(Scene script records)

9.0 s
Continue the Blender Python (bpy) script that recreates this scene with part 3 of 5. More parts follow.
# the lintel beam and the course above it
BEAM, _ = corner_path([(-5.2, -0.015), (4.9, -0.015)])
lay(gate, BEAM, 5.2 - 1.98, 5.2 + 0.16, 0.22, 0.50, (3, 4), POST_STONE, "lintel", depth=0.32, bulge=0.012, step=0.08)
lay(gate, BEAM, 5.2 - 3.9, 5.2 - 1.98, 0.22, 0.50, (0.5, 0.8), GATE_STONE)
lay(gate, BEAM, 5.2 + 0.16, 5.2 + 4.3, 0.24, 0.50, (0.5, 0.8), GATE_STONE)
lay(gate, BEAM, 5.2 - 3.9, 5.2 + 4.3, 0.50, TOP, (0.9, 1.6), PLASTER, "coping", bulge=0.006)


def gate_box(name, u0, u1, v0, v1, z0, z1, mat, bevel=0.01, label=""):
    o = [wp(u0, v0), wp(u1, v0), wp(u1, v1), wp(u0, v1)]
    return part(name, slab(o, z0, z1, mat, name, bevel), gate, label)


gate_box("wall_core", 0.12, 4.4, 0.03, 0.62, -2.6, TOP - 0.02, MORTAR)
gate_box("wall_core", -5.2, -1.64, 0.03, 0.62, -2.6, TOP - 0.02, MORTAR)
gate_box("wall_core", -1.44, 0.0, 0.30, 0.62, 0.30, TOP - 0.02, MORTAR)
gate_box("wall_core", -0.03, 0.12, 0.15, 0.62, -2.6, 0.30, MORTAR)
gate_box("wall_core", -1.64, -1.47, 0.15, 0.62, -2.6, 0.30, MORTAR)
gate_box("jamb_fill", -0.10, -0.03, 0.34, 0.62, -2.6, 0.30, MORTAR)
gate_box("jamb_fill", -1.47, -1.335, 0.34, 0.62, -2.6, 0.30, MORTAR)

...

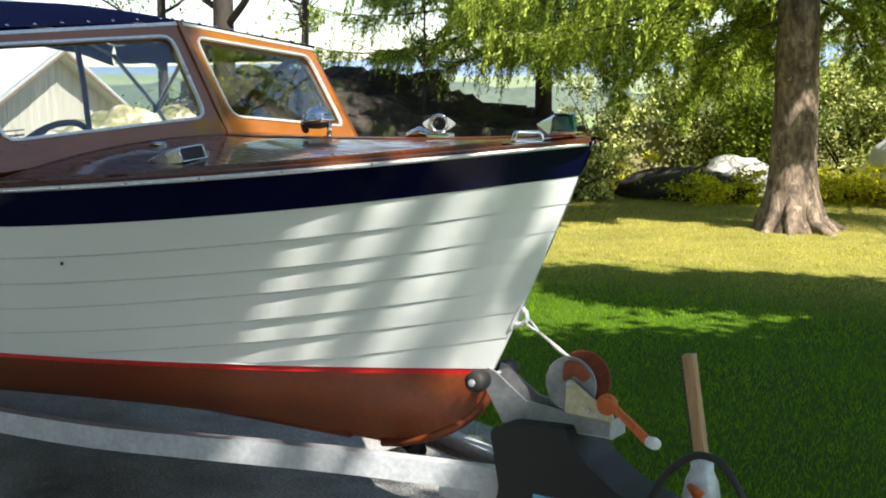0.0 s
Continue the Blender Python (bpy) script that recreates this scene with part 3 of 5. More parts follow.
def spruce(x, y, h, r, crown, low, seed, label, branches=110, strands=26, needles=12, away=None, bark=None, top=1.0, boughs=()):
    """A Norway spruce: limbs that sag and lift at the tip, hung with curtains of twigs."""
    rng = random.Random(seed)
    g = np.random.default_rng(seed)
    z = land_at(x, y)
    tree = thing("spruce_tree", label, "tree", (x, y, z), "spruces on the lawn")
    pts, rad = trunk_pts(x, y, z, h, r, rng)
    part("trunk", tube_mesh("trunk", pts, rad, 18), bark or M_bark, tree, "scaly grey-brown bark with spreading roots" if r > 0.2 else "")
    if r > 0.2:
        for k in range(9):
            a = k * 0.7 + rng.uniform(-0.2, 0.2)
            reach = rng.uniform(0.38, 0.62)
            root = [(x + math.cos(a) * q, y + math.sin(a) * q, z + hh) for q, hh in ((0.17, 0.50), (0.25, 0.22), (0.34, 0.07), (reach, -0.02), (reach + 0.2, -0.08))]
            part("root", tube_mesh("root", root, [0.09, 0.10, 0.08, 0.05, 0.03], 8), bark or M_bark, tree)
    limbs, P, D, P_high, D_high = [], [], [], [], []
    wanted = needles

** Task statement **
Show every line of the records above that contains the word "with".

** Exercise output **
Continue the Blender Python (bpy) script that recreates this scene with part 3 of 5. More parts follow.
Continue the Blender Python (bpy) script that recreates this scene with part 3 of 5. More parts follow.
    """A Norway spruce: limbs that sag and lift at the tip, hung with curtains of twigs."""
    part("trunk", tube_mesh("trunk", pts, rad, 18), bark or M_bark, tree, "scaly grey-brown bark with spreading roots" if r > 0.2 else "")